Community worker Rodney Grant has found himself at the centre of a storm of controversy over his announced intention to contest the next general election on a Democratic Labour Party (DLP) ticket.
Grant has said he planned to seek the nomination as the DLP flag bearer in St Michael South East to challenge the incumbent Santia Bradshaw of the Opposition Barbados Labour Party (BLP) in the poll constitutionally due in 2018.
However, news of this has stunned officials from both parties, with members of the BLP scratching their heads in disbelief.
They pointed out that as recently as two weeks ago the community activist was actively engaged in the business of the party.
“I cannot believe that Grant is seeking the nomination in St Michael South East on a DLP ticket since he chaired my party’s social policy committee up to two weeks ago. I do not understand what is going on,” one BLP Member of Parliament told Barbados TODAY this week.
“Yes, Grant did sit on the social policy committee of the BLP and on some occasions chaired meetings. I do not understand why he did it. I will be addressing this defection at the appropriate time. I will hold my peace at this juncture,” another Opposition MP stated.
Both parliamentarians asked not to be identified.
A video circulating on social media shows Grant chairing the BLP’s “People’s Assembly” on February 2, 2014 at Springer Memorial School on Government Hill, St Michael.
Grant yesterday refused to comment on the stir, telling Barbados TODAY, “I do not want to be drawn into that at this time”.
However, in an interview with Barbados TODAY last week, Grant, a close friend of former Minister of Social Transformation Hamilton Lashley, defended his decision to seek the DLP nomination.
Like Lashley, Grant was intimately involved with the DLP before switching allegiance to the then governing BLP. Lashley later jumped back to the DLP after it won the 2008 election.

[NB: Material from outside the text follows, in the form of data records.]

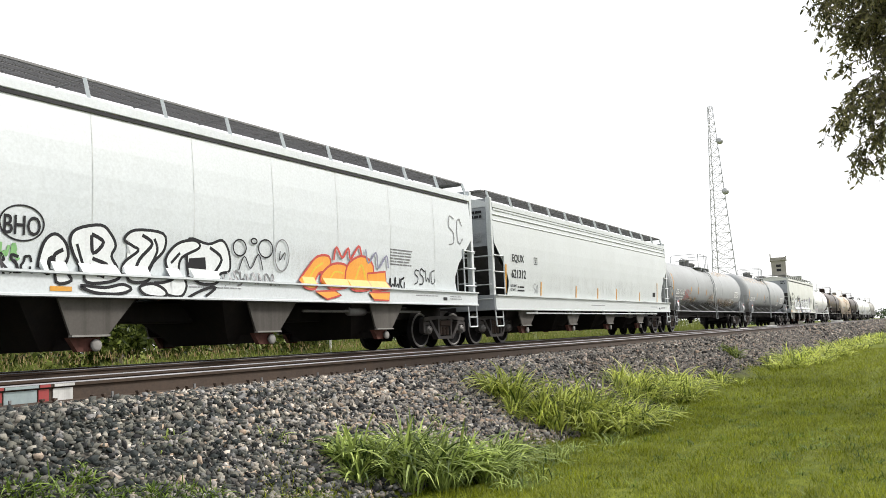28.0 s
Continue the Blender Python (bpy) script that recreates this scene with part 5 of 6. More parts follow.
hopper_at(27, "hop_white", "white covered hopper car with short orange strips", top="dark", sill=(1.0, 1.41))
hopper_at(28, "hop_white", "plain white covered hopper car", top="ribs", sill=(1.0, 1.4))
hopper_at(29, "hop_white", "white covered hopper car with silver and orange graffiti", top="dark", sill=(1.08, 1.45))
hopper_at(30, "hop_pale", "off-white covered hopper car with tall orange strips", top="ribs", sill=(0.97, 1.42), pipe=True)
tank_at(31, "tank_silver", "weathered silver-grey tank car with red graffiti and rust", dome="low", ladder_x=0.25, r=1.36, zc=2.42, crown=0.2, bars=(-1.2, 0.35, 0.75, 1.15), drum=(-0.45, 0.28, 0.42))
tank_at(32, "tank_silver", "silver-grey tank car with rust spots on its end", dome="low", ladder_x=-0.25, r=1.42, zc=2.48, crown=0.15)
hopper_at(33, "hop_cream", "cream covered hopper car with large black-outlined graffiti", top="dark", sill=(1.08, 1.45))
tank_at(34, "tank_white", "short white tank car with a small yellow mark", dome="low")
tank_at(35, "tank_brown", "dark brown tank car with pale strips", dome="drum")
tank_at(36, "tank_rust", "cream tank car streaked with orange rust", dome="low")
tank_at(37, "tank_brown", "dark brown tank car", dome="drum")
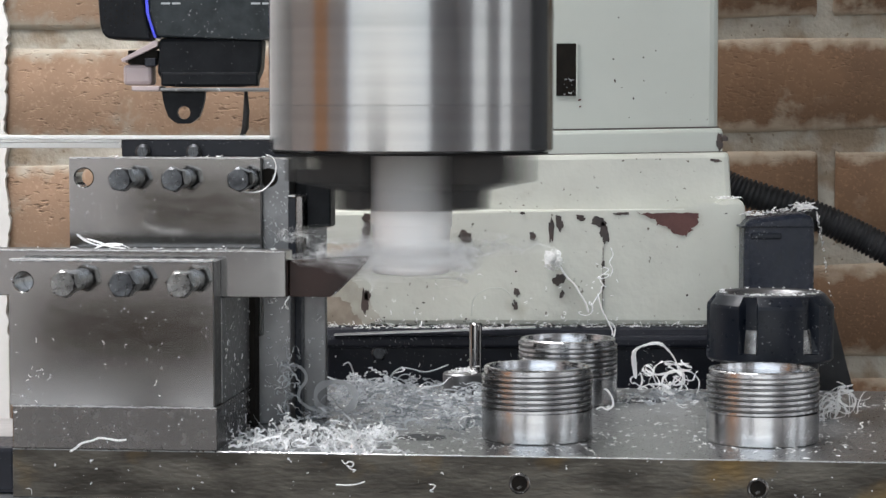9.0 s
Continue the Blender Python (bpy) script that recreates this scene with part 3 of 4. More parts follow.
# ---- chuck and workpiece (spin) ----
chuck = thing("lathe_chuck", pose(0, 0, 0), "polished steel three-jaw chuck spinning over the table", "lathe chuck")
part("chuck_body", turned([(46, 116.9), (58.8, 116.9), (59.7, 117.8), (59.7, 135.7), (59.66, 135.8), (59.66, 136.0), (59.7, 136.1), (59.7, 260)], n=128), chuck_steel, chuck)
part("face_plate", turned([(20, 115.9), (57.3, 115.9), (57.8, 116.5)], n=96), jaw_steel, chuck)
for k in range(3):
    bm = bmesh.new()
    prism(bm, [(17.3, 92.6), (31, 92.6), (31, 101), (52, 104.5), (52, 115.8), (17.3, 115.8)], -13.5, 13.5, 0.5)
    jaw = part("jaw", bm, jaw_steel, chuck, "dark stepped chuck jaw")
    jaw.matrix_local = pose(0, 0, 0, 0, 0, 120 * k + 20)
for k in range(3):
    key = part("key_socket", turned([(5.5, 59.2), (5.5, 59.9), (4.6, 59.95)], n=24), jaw_steel, chuck)
    key.matrix_local = Matrix.Rotation(radians(120 * k + 80), 4, "Z") @ pose(0, 0, 0.172, 0, 90, 0)
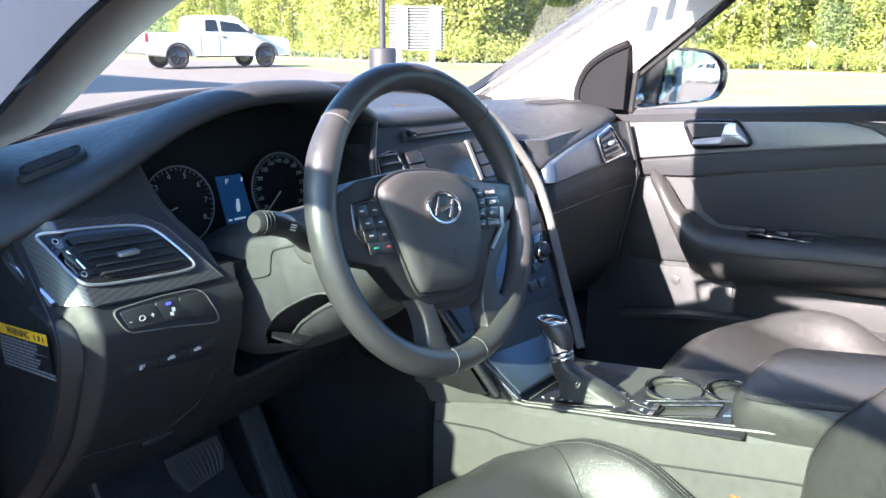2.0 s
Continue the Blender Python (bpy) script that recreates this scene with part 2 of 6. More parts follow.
CONCRETE = mat("grey_concrete", (0.3, 0.3, 0.29), 0.9, var=0.2, vscale=2, bump=0.5, bscale=50)
STEEL = mat("galvanised_steel", (0.4, 0.41, 0.42), 0.45, metal=0.7, var=0.15)
HILL = mat("far_wooded_hill", (0.09, 0.13, 0.06), 0.95, spec=0.0, var=0.4, vscale=0.03)


# ---- building helpers ----
def thing(name, label, category, kind="", group="", at=(0, 0, 0)):
    ob = new(name)
    ob.location = at
    ob.empty_display_size = 0.05
    bpy.context.view_layer.update()
    return tagged(ob, label, category, group, kind)


def part(name, bm, material, parent=None, label="", sharp=38):
    me = bpy.data.meshes.new(name)
    bmesh.ops.recalc_face_normals(bm, faces=bm.faces[:])
    bm.to_mesh(me)
    bm.free()
    me.materials.append(material)
    me.polygons.foreach_set("use_smooth", [True] * len(me.polygons))
    me.set_sharp_from_angle(angle=radians(sharp))
    ob = new(name, me)
    if parent is not None:
        ob.parent = parent
        m = Matrix.Identity(4)
        p = parent
        while p is not None:
            m = p.matrix_basis @ m if p.parent is None else p.matrix_parent_inverse @ p.matrix_basis @ m
            p = p.parent
        ob.matrix_parent_inverse = m.inverted()
    if label:
        ob["label"] = label
    return ob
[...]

“People can identify me with anything. I mean that is their right and it is also my right to determine where I want to go. But then Hamilton Lashley was a Dee [member of the DLP], he was also a Bee [member of the BLP] and now he is a Dee again. Lashley was a person of the people. Lashley knew he had to go into one of the two political parties to represent the people and whether it was the Dee or Bee it really did not matter to him.
“We have to move away from this partisan type of politics. At the end of the day, it is about representation, good representation. As I have always said people go into politics for different reasons. Some people enter politics to be ministers of Government so that they can benefit from all that goes with the office. Other people enter politics because they want to represent people and they know what representation is all about. I believe I know what representation is all about,” Grant said.
Meantime, banker Patrick Tannis, who Grant is trying to replace as the candidate, refused to be drawn into discussion on the controversy.
Tannis, who lost to the BLP’s Santia Bradshaw by ten votes in the 2013 election, remained the party’s caretaker for the constituency, DLP officials said.
“Controversies such as this are not in the interest of the constituents of St Michael South East. I prefer to steer clear
of the controversy.
“I have known Grant and his family for a considerable length of time and I have always found them to be respectable members of the Pine community. Many of them have left the community but I still consider them respectable persons. I cannot concentrate on this controversy since the people of St Michael South East need representation at this time,” he told Barbados TODAY.
Despite the interest shown by Grant, however, Tannis appears set to get the nod again, according to a member of the executive committee of the constituency branch who was confident that Grant would be outvoted when the branch meets to select its candidate.